Measurements and modeling of vapor liquid equilibrium of CO2 in amine activated imidazolium ionic liquid solvents

Abstract

The mean surface temperature has increased considerably over the past few decades primarily due to the huge contribution of CO2, a greenhouse gas. Hence, the reduction of CO2 majorly from the point sources of emission has been a thrust domain of research. This work reports the measurements and modeling of CO2 solubility in newly proposed aqueous solvent blends of 1-butyl-3-methyl-imidazolium acetate ([bmim] [Ac]) and amine activators. Various amine activators viz. 1-(2-aminoethyl) piperazine (AEP) and bis (3-aminopropyl) amine (APA) have been employed in aqueous [bmim] [Ac] over the wide operating temperature and CO2 partial pressure range of (303.15˗323.15) K and (1–390) kPa, respectively.

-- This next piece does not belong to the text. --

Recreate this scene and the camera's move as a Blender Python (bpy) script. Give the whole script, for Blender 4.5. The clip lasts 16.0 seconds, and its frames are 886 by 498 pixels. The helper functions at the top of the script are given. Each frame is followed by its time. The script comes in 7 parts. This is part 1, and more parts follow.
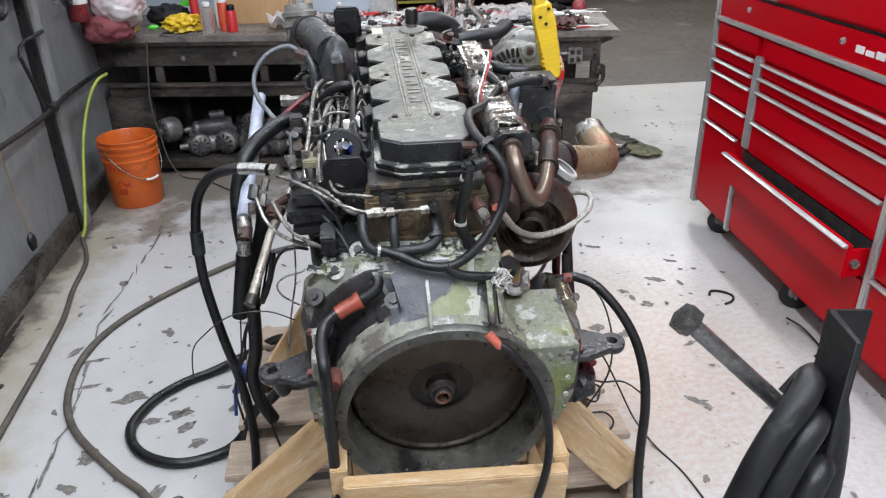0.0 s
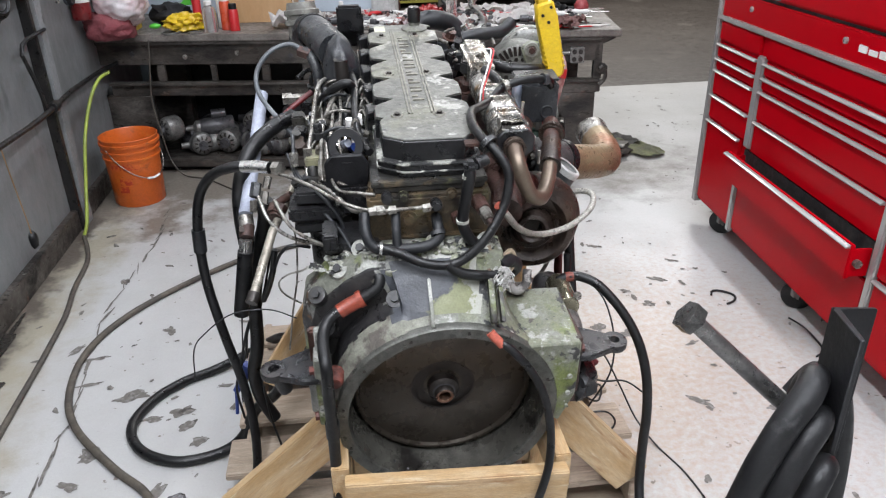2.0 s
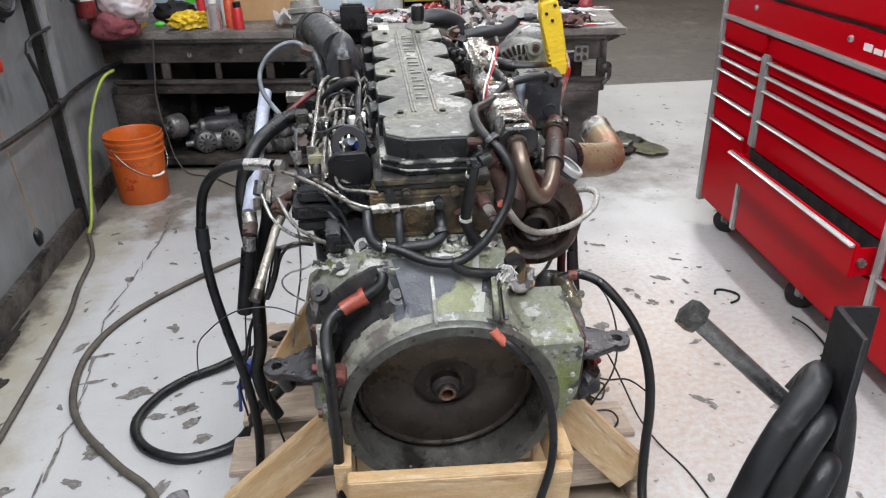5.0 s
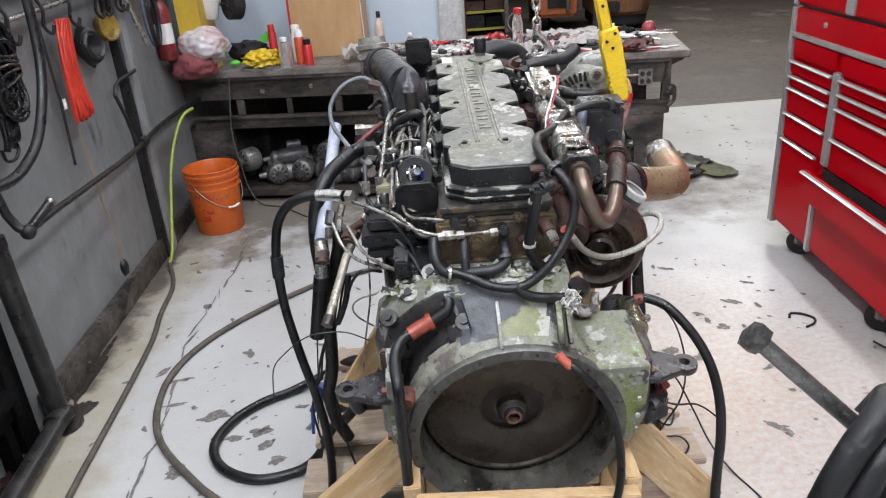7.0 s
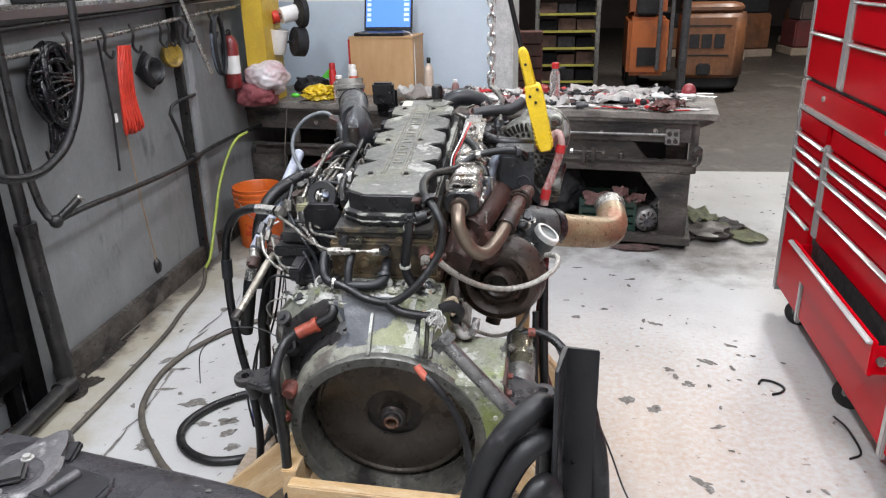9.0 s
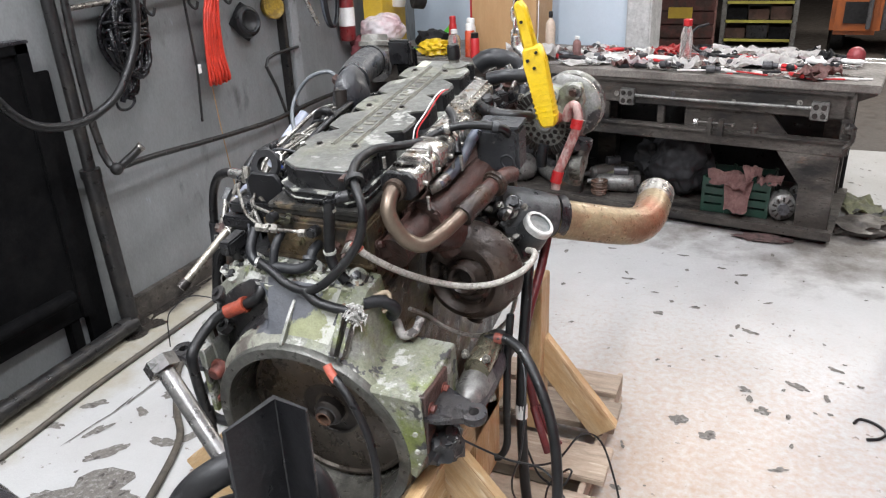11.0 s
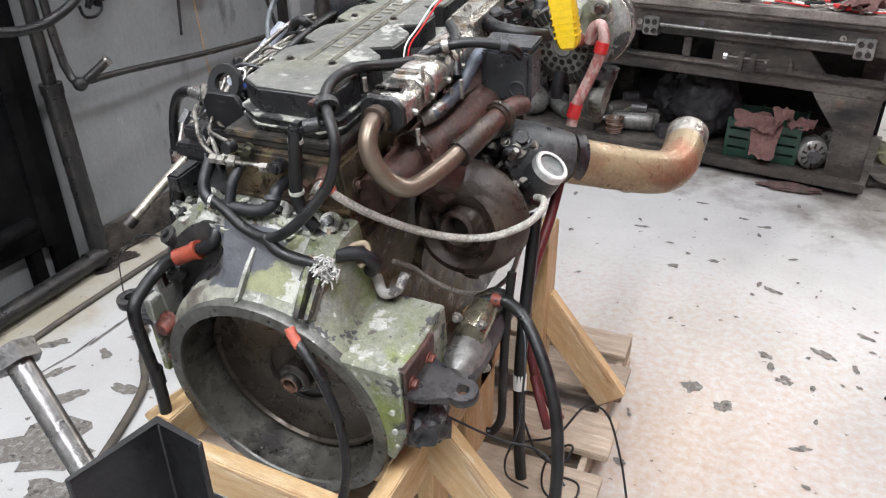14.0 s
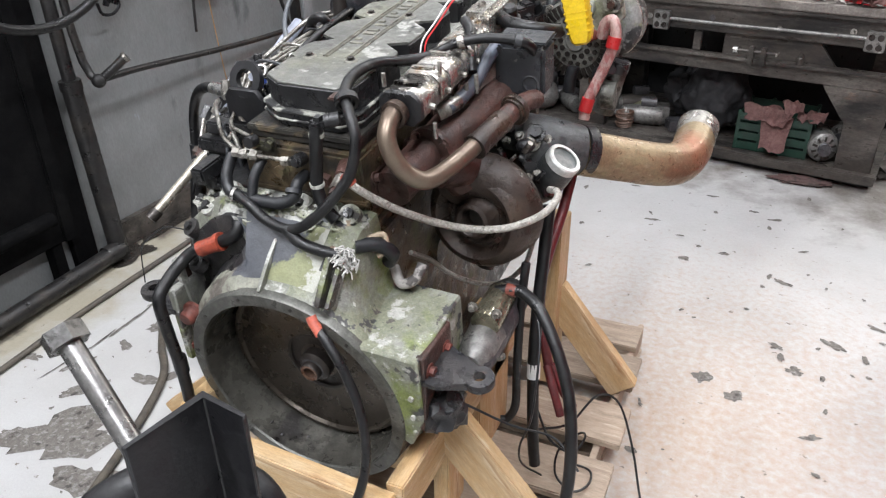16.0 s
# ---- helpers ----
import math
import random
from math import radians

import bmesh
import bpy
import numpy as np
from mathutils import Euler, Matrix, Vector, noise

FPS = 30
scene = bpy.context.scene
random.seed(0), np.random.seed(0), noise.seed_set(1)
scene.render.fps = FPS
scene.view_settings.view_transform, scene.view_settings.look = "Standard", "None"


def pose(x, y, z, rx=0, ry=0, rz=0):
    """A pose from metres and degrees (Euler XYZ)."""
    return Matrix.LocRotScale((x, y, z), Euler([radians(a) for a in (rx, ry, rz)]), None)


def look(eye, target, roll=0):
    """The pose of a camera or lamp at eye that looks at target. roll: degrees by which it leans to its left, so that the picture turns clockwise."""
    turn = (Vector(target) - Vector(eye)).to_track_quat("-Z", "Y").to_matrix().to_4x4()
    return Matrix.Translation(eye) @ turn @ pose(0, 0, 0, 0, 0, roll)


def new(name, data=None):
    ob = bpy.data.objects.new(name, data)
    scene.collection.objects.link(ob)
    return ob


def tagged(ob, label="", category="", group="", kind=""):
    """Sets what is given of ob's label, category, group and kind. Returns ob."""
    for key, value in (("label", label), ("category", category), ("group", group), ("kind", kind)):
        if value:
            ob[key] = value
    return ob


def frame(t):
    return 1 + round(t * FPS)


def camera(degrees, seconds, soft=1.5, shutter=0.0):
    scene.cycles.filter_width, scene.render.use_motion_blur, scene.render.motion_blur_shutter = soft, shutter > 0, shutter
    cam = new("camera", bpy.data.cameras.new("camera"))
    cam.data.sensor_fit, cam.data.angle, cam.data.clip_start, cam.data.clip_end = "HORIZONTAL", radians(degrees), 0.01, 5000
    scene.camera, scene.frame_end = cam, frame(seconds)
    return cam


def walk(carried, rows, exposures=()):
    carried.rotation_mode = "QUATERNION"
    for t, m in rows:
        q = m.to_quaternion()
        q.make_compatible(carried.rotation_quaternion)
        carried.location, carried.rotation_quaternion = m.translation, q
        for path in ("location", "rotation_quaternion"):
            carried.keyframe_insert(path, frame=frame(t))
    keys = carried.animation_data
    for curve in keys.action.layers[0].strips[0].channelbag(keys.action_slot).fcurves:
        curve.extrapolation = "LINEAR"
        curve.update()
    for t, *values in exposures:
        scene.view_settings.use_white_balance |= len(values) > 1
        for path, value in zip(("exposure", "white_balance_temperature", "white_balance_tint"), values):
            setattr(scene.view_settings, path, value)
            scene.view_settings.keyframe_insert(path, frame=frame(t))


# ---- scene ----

Along with this, qualitative 13C NMR and FTIR analysis have been also performed to assess the proposed reaction scheme. The experimental vapor liquid equilibrium data (VLE) were modeled by modified Kent-Eisenberg equilibrium model including the gas phase non-ideality and Feed forward neural network model. The equilibrium constants associated with [bmim] [Ac], AEP and APA deprotonation, and carbamate formation reactions are regressed to fit the experimental CO2 solubility data. Various important thermophysical properties such as surface tension, viscosity, sound velocity, refractive index and density have also been measured and correlated using established as well as newly proposed models.